Thanks Mr.Bland for you time!

Well most of my source stages are UniData, I think I have to go for 'eliminating unused columns'.

Can you clear this for me? I assume that DS Server first requests all of the columns are present in the stage properties and then later discard them if not present in the output stages. is my understanding on how DS server works is right?

kcbland · Post by **kcbland** » Thu Oct 02, 2003 4:16 pm

Well, now that you said you're pulling from UniData, you have many other things to factor in:

1. Are you doing any normalization? This is a huge blackhole to tune, because of the act of one row having to explode into many.
2. Are you using an F-correlatives or I-descriptors, as this is again a blackhole.
3. What's the Unidata host like? Does it have a lot of cpu's where if you range instantiated the job w/ranged query you could have more than one job pulling from the Unidata file?
4. What's the load on the Unidata host when you're doing your extracts?

#3 may give you the best performance, as it generally gives you multiples in return. For example, you could put 3 input streams coming from your Unidata stage, each one doing a different range of the source data (or MOD(someintegercolumnlikeakey,3)= 0 or 1 or 2) and spool the results to 3 sequential files, then concatenate them together. This hopefully can make your job extract 3X as many rows as it used to.

Good luck!

Kenneth Bland

ray.wurlod · Post by **ray.wurlod** » Thu Oct 02, 2003 5:51 pm

Sequential files can only be processed sequentially. What this means in practice is that you must read past every byte in the file to get to the next byte. You cannot ignore columns in a sequential file; but you can discard them in a following Transformer stage.

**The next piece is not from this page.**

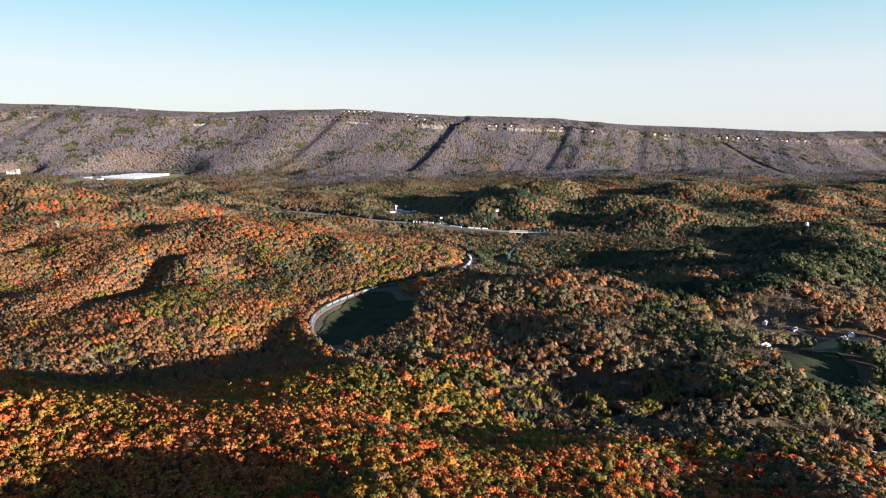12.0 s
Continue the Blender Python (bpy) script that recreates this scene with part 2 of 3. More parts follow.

The same is true of other stream-type inputs, such as the FTP stage or Merge stage (server jobs).

For every other kind of non-stream input, such as data from a database server, you can be selective about which columns to select. The fewer the better in general.

Ray Wurlod
Education and Consulting Services
ABN 57 092 448 518

kcbland · Post by **kcbland** » Fri Oct 03, 2003 7:50 am

Let's be quite clear how DataStage works with remote data sources (anything not a sequential file or hash file on the DS server).

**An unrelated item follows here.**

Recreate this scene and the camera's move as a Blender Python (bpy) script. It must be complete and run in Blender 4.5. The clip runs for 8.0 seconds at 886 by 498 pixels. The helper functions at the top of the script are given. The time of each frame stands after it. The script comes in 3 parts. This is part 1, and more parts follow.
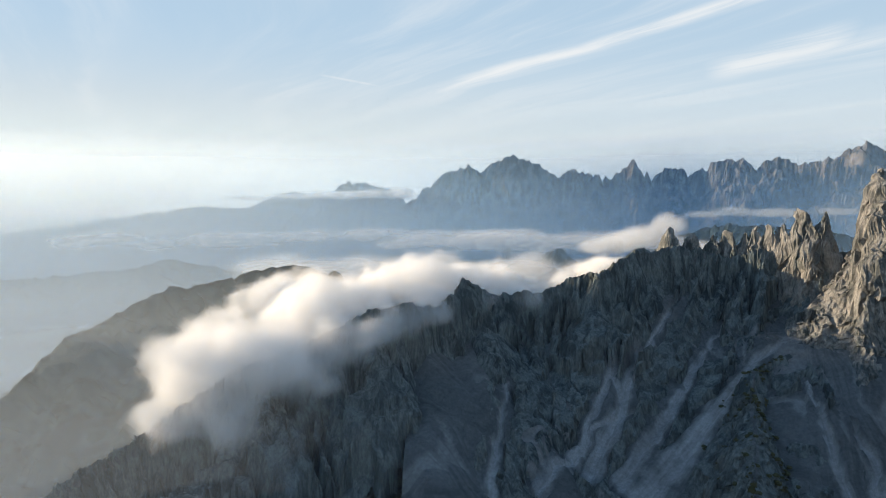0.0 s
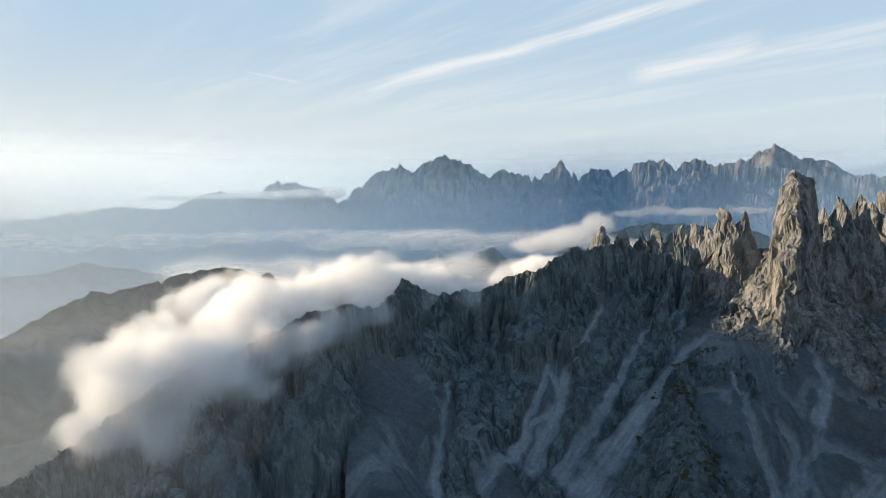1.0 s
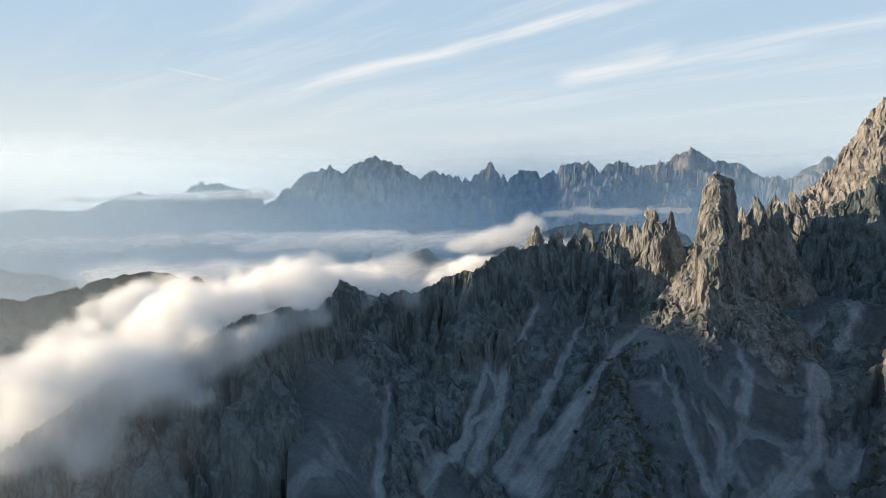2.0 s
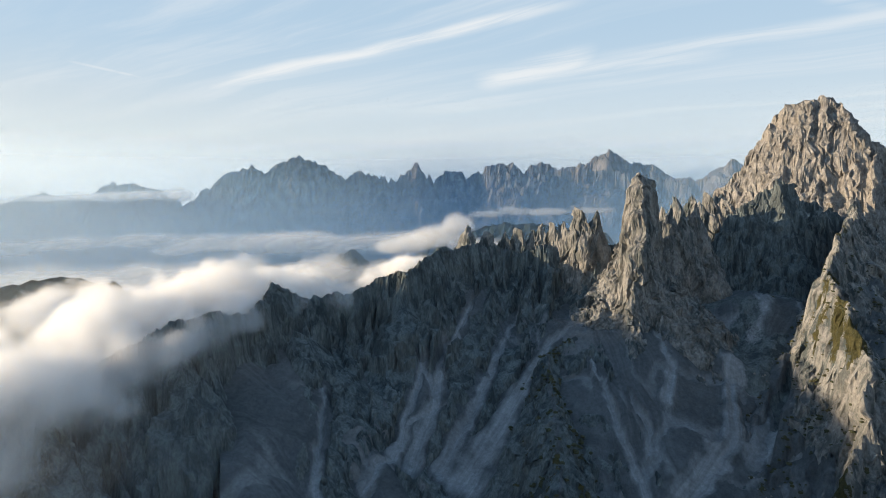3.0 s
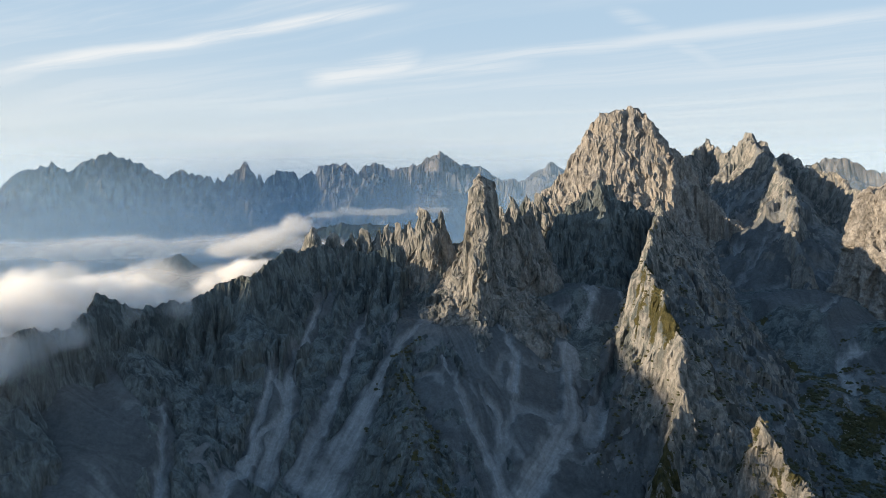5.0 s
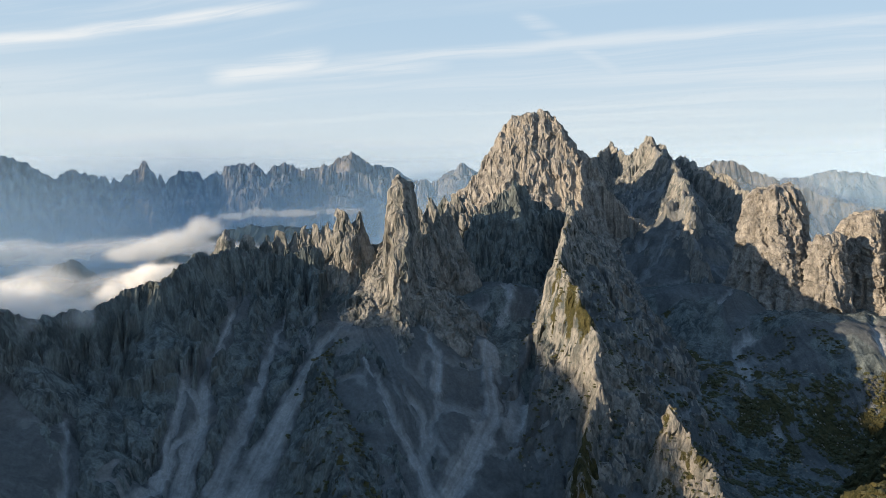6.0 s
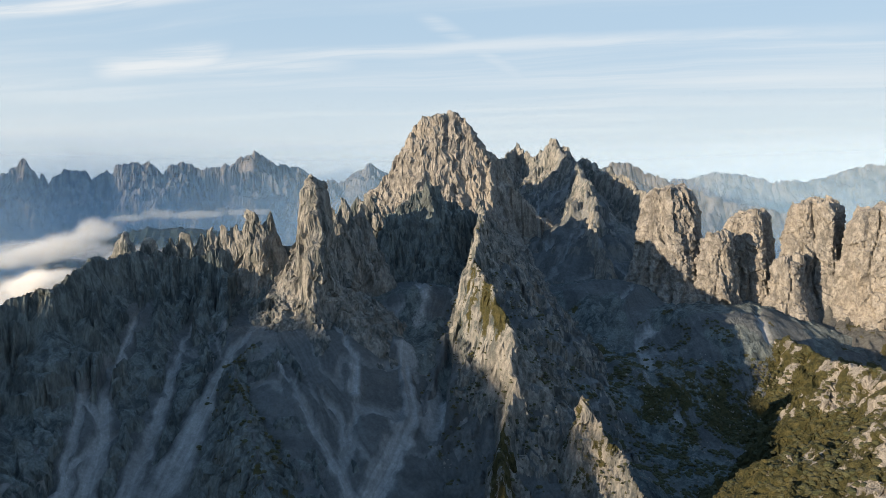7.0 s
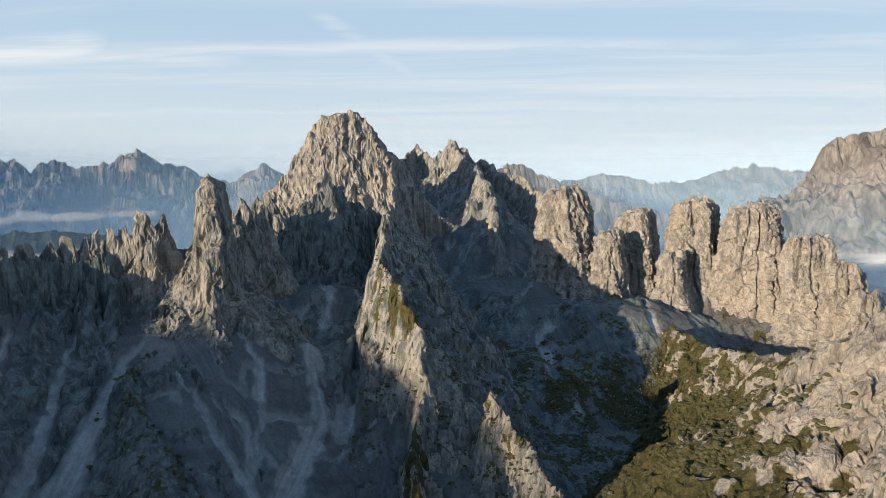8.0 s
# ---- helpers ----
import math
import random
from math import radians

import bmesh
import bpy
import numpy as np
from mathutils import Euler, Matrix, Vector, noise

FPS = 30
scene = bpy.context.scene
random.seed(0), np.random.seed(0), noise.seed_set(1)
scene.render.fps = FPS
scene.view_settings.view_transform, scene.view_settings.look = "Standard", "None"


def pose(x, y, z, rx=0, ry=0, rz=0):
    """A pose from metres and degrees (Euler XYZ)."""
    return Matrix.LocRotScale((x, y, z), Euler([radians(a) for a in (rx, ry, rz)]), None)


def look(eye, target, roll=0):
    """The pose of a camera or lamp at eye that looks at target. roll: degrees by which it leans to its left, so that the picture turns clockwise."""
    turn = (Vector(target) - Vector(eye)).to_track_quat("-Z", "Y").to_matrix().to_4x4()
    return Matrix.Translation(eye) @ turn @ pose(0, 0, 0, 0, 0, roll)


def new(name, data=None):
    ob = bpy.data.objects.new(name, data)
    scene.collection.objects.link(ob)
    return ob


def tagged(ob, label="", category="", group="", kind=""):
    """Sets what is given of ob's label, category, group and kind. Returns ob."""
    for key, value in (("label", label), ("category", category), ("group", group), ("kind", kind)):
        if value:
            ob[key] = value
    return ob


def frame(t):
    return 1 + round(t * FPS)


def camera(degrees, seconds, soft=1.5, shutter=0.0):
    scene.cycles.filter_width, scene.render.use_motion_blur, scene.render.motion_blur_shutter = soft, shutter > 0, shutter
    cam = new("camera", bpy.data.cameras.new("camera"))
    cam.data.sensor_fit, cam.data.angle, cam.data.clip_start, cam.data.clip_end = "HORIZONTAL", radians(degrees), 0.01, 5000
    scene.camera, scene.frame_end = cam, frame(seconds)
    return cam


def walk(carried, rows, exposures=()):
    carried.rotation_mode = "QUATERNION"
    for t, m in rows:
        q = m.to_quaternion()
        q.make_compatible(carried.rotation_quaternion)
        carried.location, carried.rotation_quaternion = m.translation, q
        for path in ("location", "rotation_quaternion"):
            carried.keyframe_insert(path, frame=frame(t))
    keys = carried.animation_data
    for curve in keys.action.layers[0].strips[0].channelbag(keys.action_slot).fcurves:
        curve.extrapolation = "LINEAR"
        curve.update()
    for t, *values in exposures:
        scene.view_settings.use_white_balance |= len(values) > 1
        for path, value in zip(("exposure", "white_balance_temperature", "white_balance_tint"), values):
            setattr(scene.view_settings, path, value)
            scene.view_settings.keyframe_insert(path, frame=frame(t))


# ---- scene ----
cam = camera(69.3, 8.0, 0.85)
PATH = [
    (0, (-14.021, 3.706, 399.754), (-14.072, 5.698, 399.575), -0.2),
    (0.5, (-17.753, 4.43, 399.697), (-17.701, 6.421, 399.518), -0.2),
    (1, (-22.527, 4.753, 400.025), (-22.364, 6.738, 399.845), -0.2),
    (1.5, (-26.782, 5.638, 399.769), (-26.513, 7.611, 399.59), -0.2),
    (3, (-39.973, 8.75, 398.994), (-39.37, 10.648, 398.818), -0.2),
    (3.5, (-43.543, 10.618, 399.133), (-42.826, 12.476, 398.956), -0.2),
    (4, (-48.447, 12.771, 399.579), (-47.603, 14.575, 399.402), -0.2),
    (4.5, (-51.495, 15.087, 399.145), (-50.538, 16.834, 398.968), -0.2),
    (6, (-62.669, 22.88, 399.148), (-61.378, 24.397, 398.972), -0.3),
    (6.5, (-65.734, 26.06, 398.727), (-64.342, 27.486, 398.551), -0.3),
    (7, (-69.166, 29.461, 398.885), (-67.67, 30.776, 398.709), -0.3),
    (7.5, (-71.839, 33.296, 398.823), (-70.247, 34.494, 398.647), -0.4),
    (8, (-75.757, 37.71, 398.652), (-74.069, 38.769, 398.476), -0.3),
]
walk(cam, [(t, look(eye, target, roll)) for t, eye, target, roll in PATH], [(0.0, 1.0), (8.0, 1.0)])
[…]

In an ODBC, OCI, CLI, UV/ODBC, or UNI/ODBC stage, DataStage passes the SQL (in the case of U2, SELECT) statement to the data source and then receives the spooling result down a connection to the DS server. Let's pretend the output goes to a transformer stage. The data source has to prepare the source data, so if you are asking it for more columns than you actually care about, you will incur the overhead of those bytes traveling down the connection.

Whether you map those columns to your output file or not IS IRRELEVANT. The data source still had to prepare those columns and pass them down the connection. So, whatever is in your SQL or SELECT statements is what is computed and passed to DS. There is not anything resembling a predicate push based on what you do with the result.

Now, your question is not for everyone, because you state most of your sources are Unidata. If you don't work with Unidata and Universe, STOP READING.

Unidata and Universe have multivalued data which, when selected via their stages, have the ability to explode that multivalued data into many rows. So, if you select columns you don't want, Universe/Unidata is going through the exercise of exploding those extraneous columns, which can lead to significant numbers of bytes depending on your situation.

IT IS MY RECOMMENDATION THAT ANYONE SOURCING UNIVERSE/UNIDATA SETUP AN ACCOUNT SPECIFIC TO DATASTAGE, WHEREBY YOU CAN CREATE F-POINTERS TO THE SOURCE FILES AND LOCAL DICTIONARIES TO THAT ACCOUNT. YOU THEN SHOULD CREATE "CLEAN" DICTIONARIES THAT ACCURATELY DESCRIBE YOUR PHYSICAL DATA. YOU SHOULD AVOID T-CORRELATIVES AND I-DESCRIPTORS, AS THEY DO OFTEN NOT DEPICT THE DATA WITHIN THE FILE.

Feel free to disagree, that just MY opinion. Your dictionaries are probably full of LOTS of junk, which, if you are selecting T-correlatives and I-descriptors but then throwing away once they go to the DS server, you ARE WASTING CPU CYCLES on the source system.

Kenneth Bland

raju_chvr · Post by **raju_chvr** » Fri Oct 03, 2003 11:34 am

WOW Kenneth that stuff you posted abt UniData is amazing. I have no idea abt Unidata at all.

thanks for that.

ray.wurlod · Post by **ray.wurlod** » Fri Oct 03, 2003 2:52 pm

On the other hand, you sometimes do want to be selective on values in the multi-valued fields, by adding WHEN clauses to the retrieval criteria. It's a matter of what you really need brought forward into your DataStage job. DataStage can handle multi-valued columns; it's then a case of whether the ETL target can!
Analyze this critically; the secret of success is, as with database tables, to retrieve only the columns and only the rows that your ETL job actually needs.

Ray Wurlod
Education and Consulting Services
ABN 57 092 448 518

raju_chvr · Post by **raju_chvr** » Mon Oct 06, 2003 3:20 pm

Thanks Ray Wurlod, I am working on it now.